Um artigo científico aponta ligações entre a microbiota intestinal e a doença de Parkinson, o que aumenta as possibilidades de tratamento, uma vez que a relação entre patologias no cérebro e alterações no microbioma intestinal podem levar a novas terapias.
A microbiota é composta por grande variedade de bactérias, vírus, fungos e outros microrganismos presentes no organismo.
“São décadas de estudo, hoje o que se acredita – tem o estudo dinamarquês, que é um estudo novo– é que existam pessoas nas quais a doença de Parkinson se inicia no cérebro. Inclusive, nós chamamos esse grupo de pessoas de brain first, primeiro cérebro. E existem outros grupos de pessoas em que a doença se iniciaria no intestino. E daí nós chamamos esse grupo de indivíduos de body first. Então existe essa linha de pesquisa em doença de Parkinson associada à microbiota intestinal e ao intestino”, explica a médica Jacy Bezerra Parmera, neurologista do Hospital das Clínicas e docente da Faculdade de Medicina (FM) da USP.
Jacy reforça que cerca de 90% dos pacientes com Parkinson sofrem de constipação e outros distúrbios gastrointestinais, sintomas que muitas vezes precedem os problemas motores, como tremores e rigidez. Uma proteína chamada alfa-sinucleína, quando mal agregada, está associada ao Parkinson e também é encontrada no intestino. “Essa proteína é encontrada no intestino e acredita-se que a hiperprodução dessa proteína possa estar relacionada a alterações da microbiota. Você, renovando a microbiota intestinal, poderia diminuir a hiperprodução dessa proteína alterada”, explica a especialista.
O tratamento testado na Bélgica – o transplante de microbiota fecal (TMF) – busca restaurar o equilíbrio intestinal. Jacy explica que esses ensaios clínicos ainda estão em fases iniciais (1 e 2), sendo realizados principalmente em centros europeus e norte-americanos.
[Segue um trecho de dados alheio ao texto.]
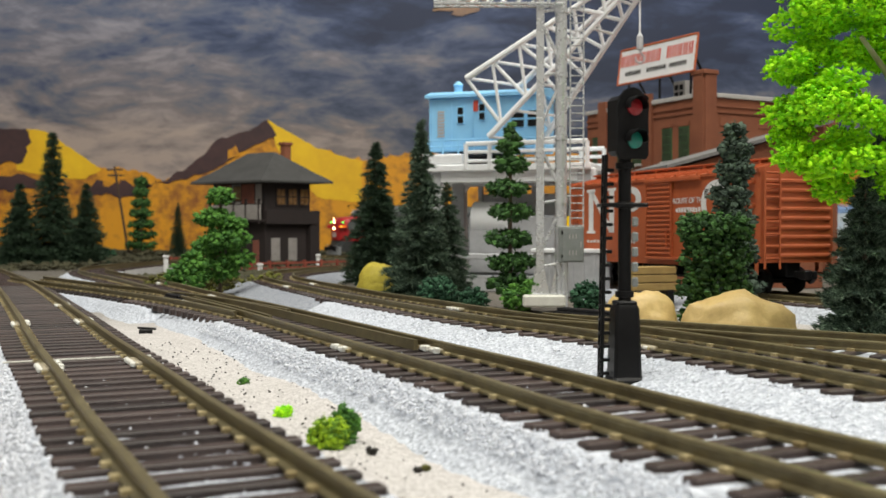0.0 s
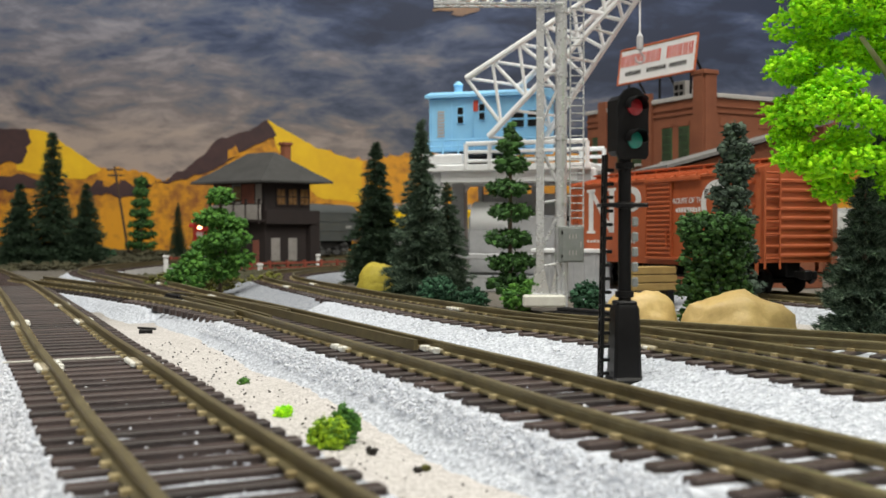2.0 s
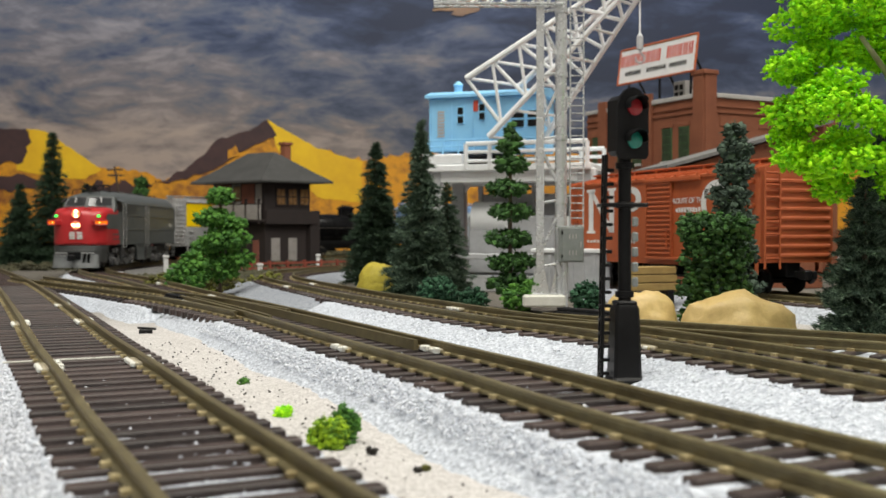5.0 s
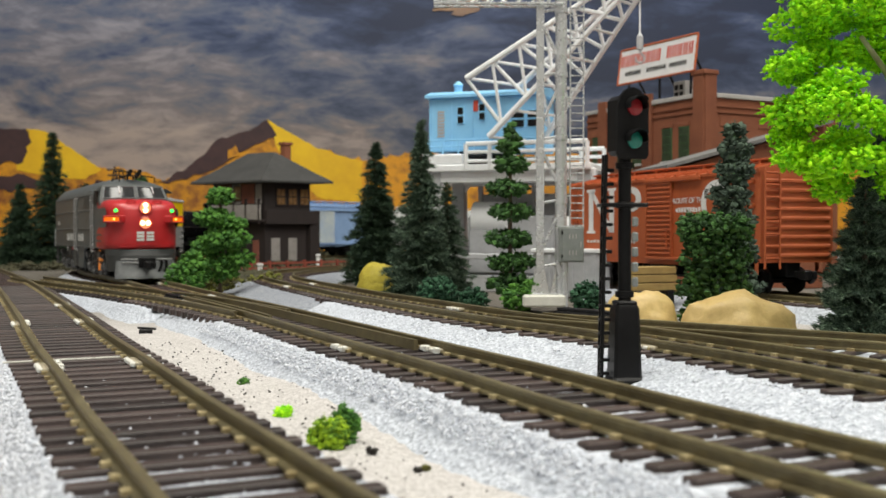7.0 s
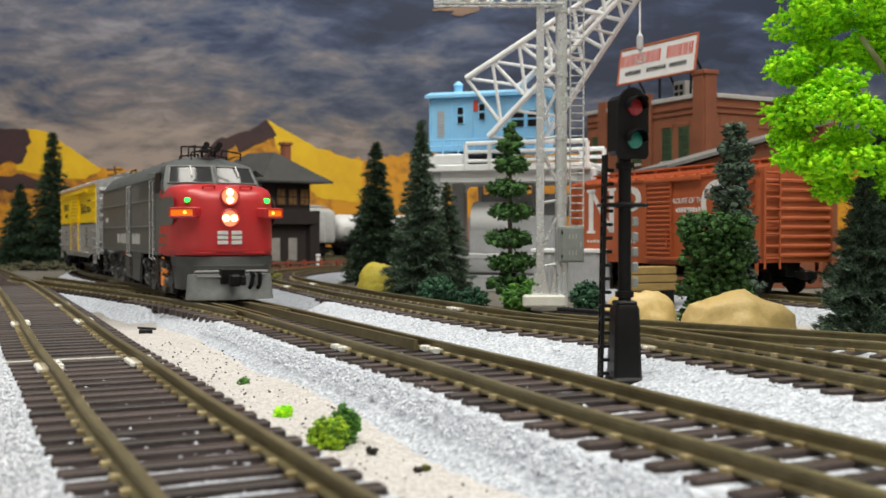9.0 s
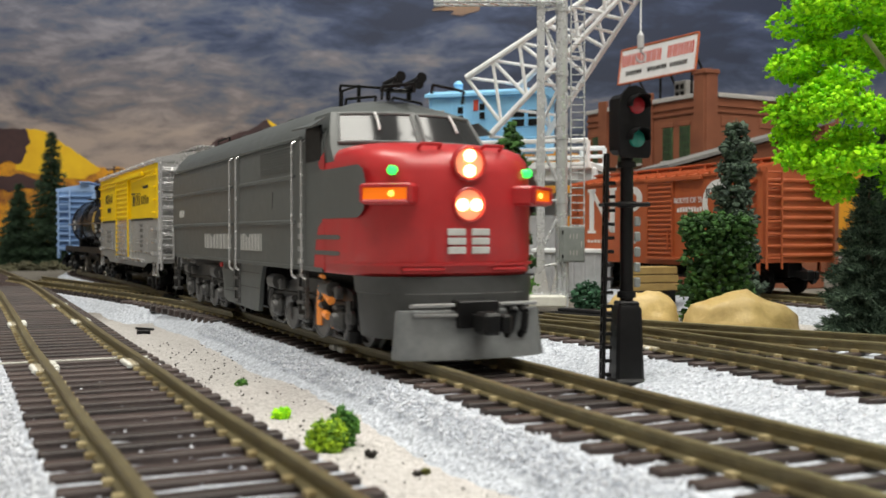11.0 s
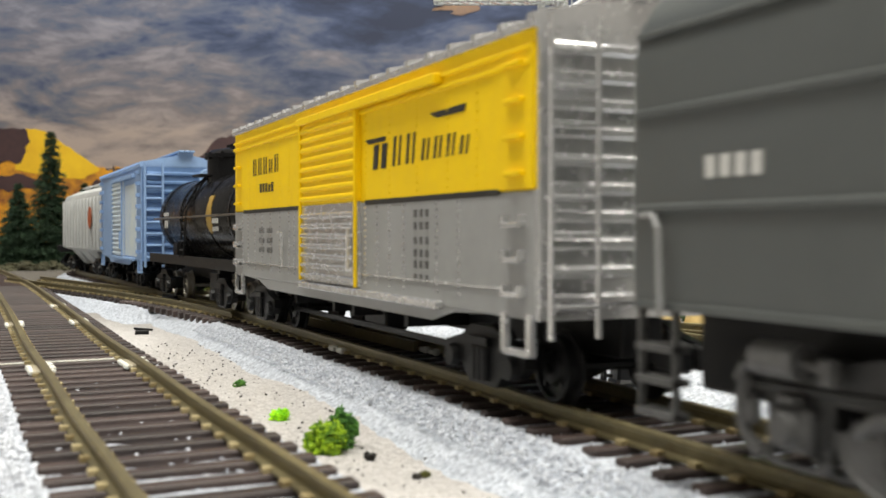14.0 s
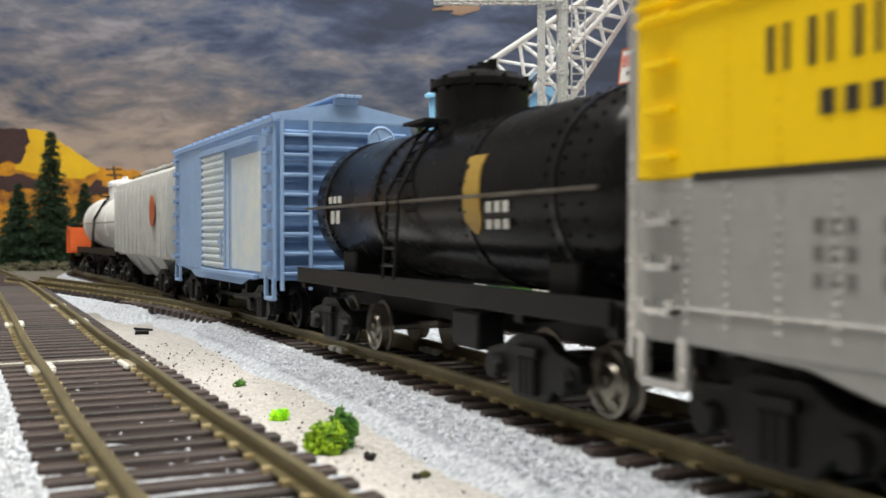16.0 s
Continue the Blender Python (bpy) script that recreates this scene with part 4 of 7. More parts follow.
    pipe(hb, [(-0.8, 12.5, 14.4), (0.6, 12.5, 14.6), (1.0, 4.6, 14.6)], 0.36)
    pipe(hb, [(-0.4, -12, 12.8), (1.4, -3.5, 12.8)], 0.3)
    part("pilot_handrail", hb, LIGHTGREY, pl)
    hs = pipe(B(), [(-0.6, 7, 14.5), (1.8, 7.2, 13), (1.8, 6.4, 9.8), (0.6, 6, 8.6)], 0.7, 8)
    part("air_hose", hs, BLACK, pl)
    hs = pipe(B(), [(-0.6, 9.5, 14.5), (1.8, 9.6, 13), (1.6, 9.4, 9.8), (0.6, 9.0, 8.6)], 0.7, 8)
    part("air_hose", hs, BLACK, pl)
    coupler(loco, 0.8, 1)
    coupler(loco, -204, -1)
    part("frame", box(B(), -202, -8, -10.5, 10.5, 10.5, 20, 0.4), BLACK, loco)
    part("fuel_tank", box(B(), -128, -86, -15.5, 15.5, 8.6, 20, 0.6), BLACK, loco)
    # gear beside the front truck: the warm lamplight on it is imitated by weak emission
    lk = B()
    pipe(lk, [(-43.2, -15.8, 8.0), (-42.8, -15.9, 12.0), (-42.2, -15.8, 16.5)], 0.75, 8)
    pipe(lk, [(-40.6, -16.4, 18.6), (-38.4, -16.4, 18.4)], 0.45, 8)
    pipe(lk, [(-38.8, -16.4, 16.2), (-36.6, -16.5, 15.2), (-33.6, -16.4, 13.6)], 0.95, 8)
    pipe(lk, [(-37.8, -16.4, 10.8), (-35.2, -16.5, 10.4)], 0.85, 8)
    pipe(lk, [(-33.4, -16.4, 8.6), (-32.4, -16.4, 8.4)], 0.4, 8)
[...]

Ela ressaltou que, atualmente, não existem estudos específicos sobre essa abordagem para Parkinson no Brasil.
Mais evidências
A neurologista destaca a necessidade de mais evidências para comprovar se esse método pode se tornar um tratamento modificador da doença – capaz de interromper sua progressão, e não apenas aliviar sintomas. Ela enfatiza que, embora os tratamentos sintomáticos atuais sejam eficazes, a medicina ainda carece de terapias que possam estacionar o avanço do Parkinson.
Jacy destaca que é possível oferecer qualidade de vida aos pacientes mesmo com os tratamentos atuais. “Hoje a gente tem tratamentos medicamentosos que conseguem conter os sintomas por décadas”, explica. Além dos medicamentos, ela cita a importância da estimulação cerebral profunda para casos mais avançados e reforça a necessidade de acompanhamento multidisciplinar, incluindo fisioterapia e cuidados nutricionais.
Sobre os próximos passos da pesquisa, a neurologista é enfática: “É possível que existam pessoas que comecem no cérebro e outras no intestino. (…) Embora a gente tenha um tratamento sintomático eficaz, a gente realmente precisa muito de um tratamento modificador para estacionar a doença.”. Ela acredita que, quanto mais linhas de pesquisa forem exploradas, maiores as chances de se encontrar terapias inovadoras. “É importante a gente entender e diminuir o estigma da doença de Parkinson, no sentido de que, às vezes, as pessoas recebem o diagnóstico e acham que não vão ter tratamento, que não vão conseguir mais trabalhar, o que não é verdade”, finaliza.